In practical terms, this means each Ministry Area setting out a vision which centres on our engagement with those who have not responded to the love of God in their lives. I want you be roamers, wanderers for the Kingdom. Jesus must have covered many miles, but he did it at the right pace, stopping to teach in his churches (the synagogues) sharing the reality of God’s love in the towns and villages and healing those he came in contact with. I want us to be like Jesus. Not just to stay put in our church buildings, but to wander out, to connect and work with those in our communities. To serve others, not only in social action but by listening, caring and proclaiming (in a gentle, Anglican way) the love of God. It’s getting the right balance. Our buildings are not our mill stones, they can be our friends in mission. It depends on our Vision. Jesus roamed. **He had purpose in that God way which would take in and be deflected by the need of others**. He came to his churches, then went out and then came back again. There was a cycle of intent, organic and spiritually-led in love.

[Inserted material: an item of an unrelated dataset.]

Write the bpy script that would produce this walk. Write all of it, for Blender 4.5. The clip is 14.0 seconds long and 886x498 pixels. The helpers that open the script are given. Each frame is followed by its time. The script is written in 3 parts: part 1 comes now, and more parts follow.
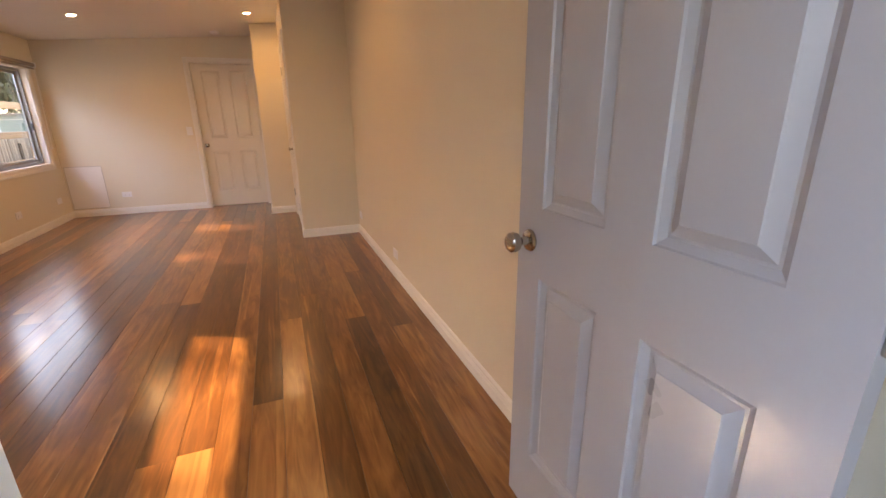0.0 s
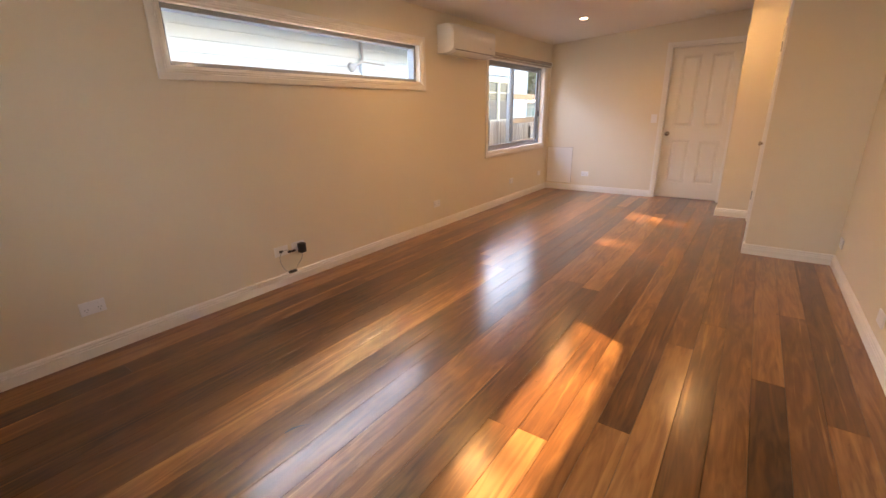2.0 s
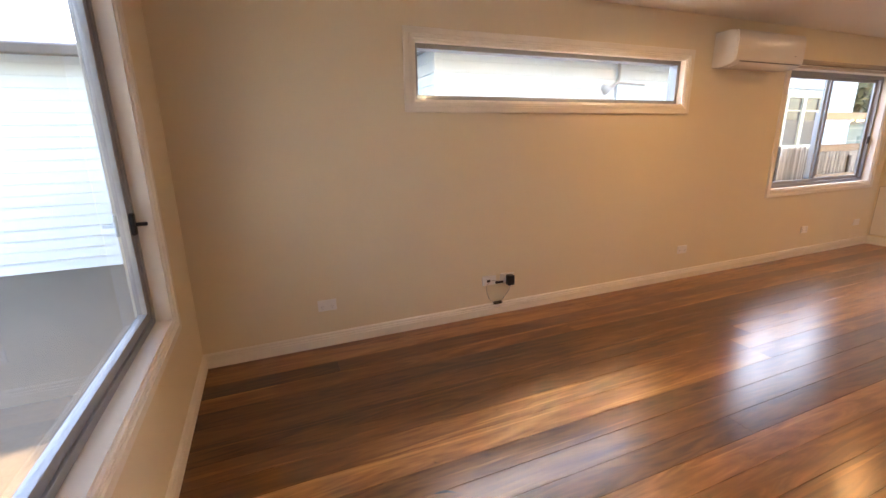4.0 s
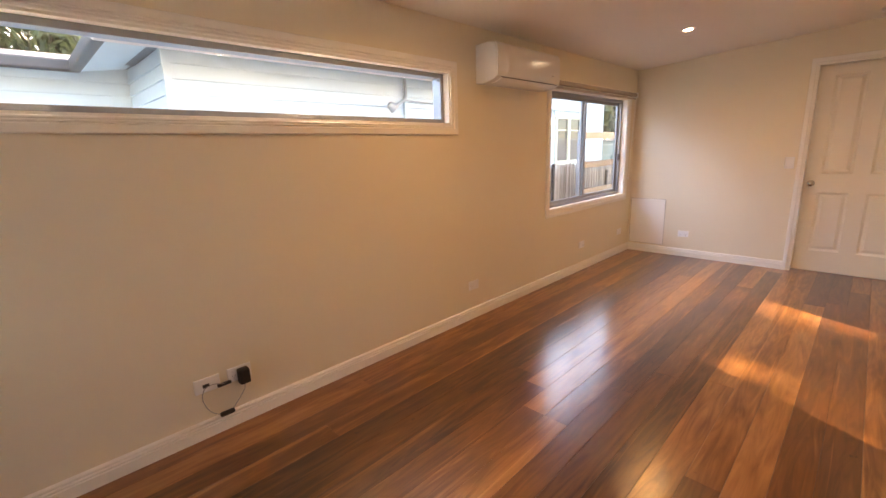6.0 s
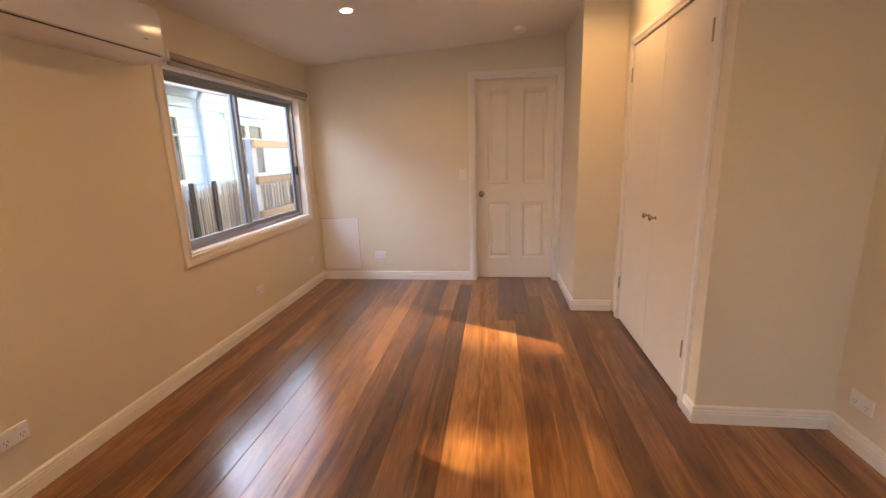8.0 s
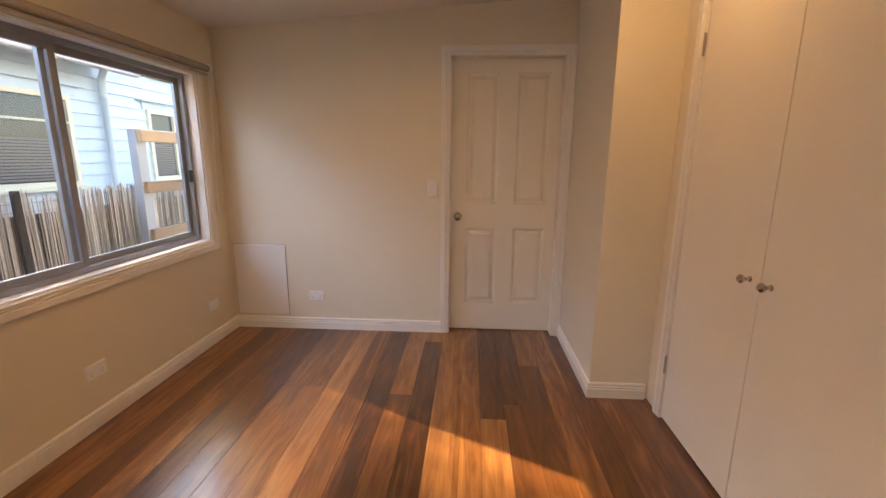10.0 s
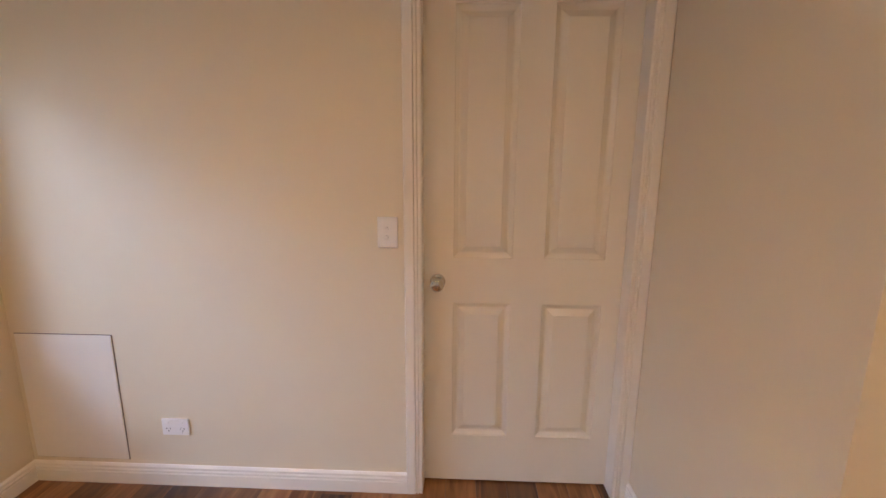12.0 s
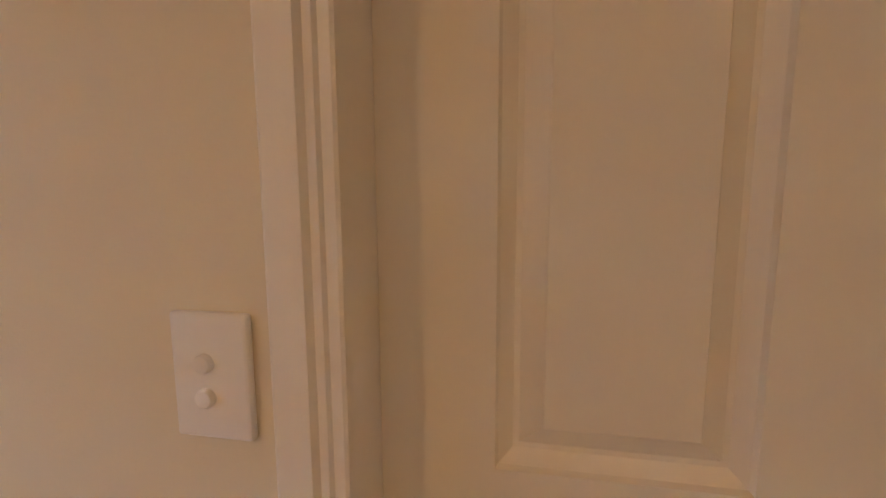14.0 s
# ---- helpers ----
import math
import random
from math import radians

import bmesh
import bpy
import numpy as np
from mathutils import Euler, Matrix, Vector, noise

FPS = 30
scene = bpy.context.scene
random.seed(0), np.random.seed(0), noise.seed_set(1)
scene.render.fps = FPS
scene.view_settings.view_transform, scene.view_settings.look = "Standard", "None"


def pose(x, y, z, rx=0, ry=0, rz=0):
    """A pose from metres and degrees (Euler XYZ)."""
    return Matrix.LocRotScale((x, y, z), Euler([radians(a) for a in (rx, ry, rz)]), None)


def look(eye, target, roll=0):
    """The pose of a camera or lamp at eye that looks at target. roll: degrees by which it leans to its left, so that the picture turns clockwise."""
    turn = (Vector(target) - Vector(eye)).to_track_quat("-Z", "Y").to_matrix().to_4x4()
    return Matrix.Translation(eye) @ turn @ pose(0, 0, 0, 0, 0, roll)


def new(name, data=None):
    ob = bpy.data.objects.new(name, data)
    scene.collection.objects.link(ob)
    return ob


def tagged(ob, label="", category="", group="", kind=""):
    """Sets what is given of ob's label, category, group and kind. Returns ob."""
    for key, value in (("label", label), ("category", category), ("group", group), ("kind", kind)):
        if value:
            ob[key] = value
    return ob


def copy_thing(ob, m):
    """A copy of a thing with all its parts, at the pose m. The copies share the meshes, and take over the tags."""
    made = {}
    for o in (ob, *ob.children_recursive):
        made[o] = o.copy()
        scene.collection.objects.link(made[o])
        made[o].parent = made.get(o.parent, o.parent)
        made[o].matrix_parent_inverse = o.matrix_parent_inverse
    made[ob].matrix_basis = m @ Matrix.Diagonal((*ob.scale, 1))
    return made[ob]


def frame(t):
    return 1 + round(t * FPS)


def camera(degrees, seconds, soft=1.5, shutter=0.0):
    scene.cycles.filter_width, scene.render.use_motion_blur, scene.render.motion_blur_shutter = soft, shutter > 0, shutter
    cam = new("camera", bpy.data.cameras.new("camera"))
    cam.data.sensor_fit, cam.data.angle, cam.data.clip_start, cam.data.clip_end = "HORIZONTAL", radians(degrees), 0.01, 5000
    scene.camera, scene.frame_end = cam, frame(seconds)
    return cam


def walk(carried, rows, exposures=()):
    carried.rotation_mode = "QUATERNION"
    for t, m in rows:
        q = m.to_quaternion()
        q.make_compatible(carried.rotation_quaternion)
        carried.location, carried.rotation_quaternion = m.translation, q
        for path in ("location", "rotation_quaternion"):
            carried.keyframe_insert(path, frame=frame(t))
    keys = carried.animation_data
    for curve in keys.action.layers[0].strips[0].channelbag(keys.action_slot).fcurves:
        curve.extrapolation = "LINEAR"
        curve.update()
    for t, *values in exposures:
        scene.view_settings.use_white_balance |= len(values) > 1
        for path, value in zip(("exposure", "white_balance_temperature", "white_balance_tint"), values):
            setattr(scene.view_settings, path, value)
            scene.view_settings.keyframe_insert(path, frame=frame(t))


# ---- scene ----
cam = camera(92.3, 14.0)
PATH = [
    (0, (0.183, 0.06, 1.218), (0.864, 1.848, 0.636), -0.8),
    (0.5, (0.313, 0.166, 1.234), (0.368, 2.077, 0.647), -0.5),
    (1, (0.389, 0.193, 1.244), (-0.109, 2.037, 0.648), -0.9),
    (1.5, (0.379, 0.22, 1.235), (-0.44, 1.942, 0.632), -1.9),
    (2, (0.303, 0.318, 1.252), (-0.809, 1.863, 0.64), -1.1),
    (2.5, (0.241, 0.336, 1.279), (-1.169, 1.61, 0.652), -1.2),
    (2.7, (0.226, 0.341, 1.287), (-1.29, 1.482, 0.654), -1.4),
    (4.8, (0.017, 0.955, 1.324), (-1.796, 1.652, 0.846), -0.7),
    (5, (-0.039, 1.039, 1.351), (-1.818, 1.811, 0.859), -0.6),
    (5.5, (-0.154, 1.312, 1.364), (-1.781, 2.373, 0.889), 0.5),
    (6, (-0.313, 1.595, 1.347), (-1.695, 2.969, 0.898), -2.0),
    (6.5, (-0.409, 1.887, 1.325), (-1.383, 3.575, 0.875), -2.5),
    (7, (-0.452, 2.218, 1.335), (-1.126, 4.046, 0.883), -1.1),
    (7.5, (-0.538, 2.519, 1.326), (-0.943, 4.426, 0.879), -0.8),
    (8, (-0.58, 2.828, 1.324), (-0.83, 4.763, 0.886), -1.7),
    (8.2, (-0.595, 2.945, 1.31), (-0.823, 4.885, 0.879), -1.2),
    (10.3, (-0.663, 4.314, 1.332), (-0.77, 6.268, 0.919), -0.1),
    (10.5, (-0.687, 4.479, 1.359), (-0.78, 6.432, 0.937), -0.6),
    (11, (-0.684, 4.862, 1.344), (-0.77, 6.819, 0.942), -1.0),
    (11.5, (-0.668, 5.232, 1.346), (-0.745, 7.192, 0.955), 0.2),
    (12, (-0.644, 5.631, 1.353), (-0.727, 7.593, 0.972), 0.3),
    (12.5, (-0.638, 6.012, 1.321), (-0.673, 7.979, 0.965), 1.4),
    (13, (-0.634, 6.322, 1.3), (-0.663, 8.289, 0.939), 1.9),
    (13.5, (-0.676, 6.645, 1.316), (-0.743, 8.603, 0.913), 0.7),
    (14, (-0.648, 6.876, 1.267), (-1.021, 8.825, 1.024), -0.3),
]
walk(cam, [(t, look(eye, target, roll)) for t, eye, target, roll in PATH],
     exposures=((0.0, 3.36, 7900, 21), (1.0, 3.48, 8100, 20), (2.5, 3.56, 7250, 17), (5.0, 3.66, 7700, 19), (6.5, 3.48, 7400, 18), (8.2, 3.36, 7300, 17), (10.3, 3.00, 7300, 16), (11.4, 3.02, 7150, 16), (12.0, 3.38, 6850, 14), (12.6, 3.34, 6850, 13), (13.3, 3.15, 7150, 14), (14.0, 3.00, 7600, 15)))

# ---- world, sun, lamps ----
world = bpy.data.worlds.new("sky")
scene.world = world
world.use_nodes = True
SUN_WAY = Vector((1.0, -0.50, -0.735)).normalized()      # the way that sunlight travels
wn = world.node_tree.nodes
wn.clear()
w_out = wn.new("ShaderNodeOutputWorld")
w_bg = wn.new("ShaderNodeBackground")
w_sky = wn.new("ShaderNodeTexSky")
w_sky.sky_type = "NISHITA"
w_sky.sun_disc = False
w_sky.sun_elevation = math.asin(-SUN_WAY.z)
w_sky.sun_rotation = math.atan2(-SUN_WAY.x, -SUN_WAY.y)
w_bg.inputs["Strength"].default_value = 0.14
world.node_tree.links.new(w_sky.outputs[0], w_bg.inputs[0])
world.node_tree.links.new(w_bg.outputs[0], w_out.inputs[0])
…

And so, it may be for us. As Bishop, my main call at the moment is to encourage and make the Diocese fit-for-purpose for the ongoing mission of God. The Bishop’s Audit will be a primary vehicle for this strategy. The other is to promote nurture groups.
Nurture groups are groups whereby we can share our faith with those who are exploring life and spirituality. They are not bible studies though the bible will be a reference. They are, at their best, places where people can be themselves and discover a way of life that is good and transforming because of Jesus. They are places where there is an intent to nurture, **a desire** to share in the mission of love. In their contexts, with their needs. A newly formed Diocesan Evangelism group has been working to provide help and you will find details in the New Grapevine. Nurture groups work. Evidence has shown that churches that have them will grow in number. Why? Because they engage people, with themselves and with God and help people to find a sense of purpose as followers of Jesus.
It is my hope that all of the ministry areas will have nurture groups up and running next year. I would like to visit some of them and share in their experiences.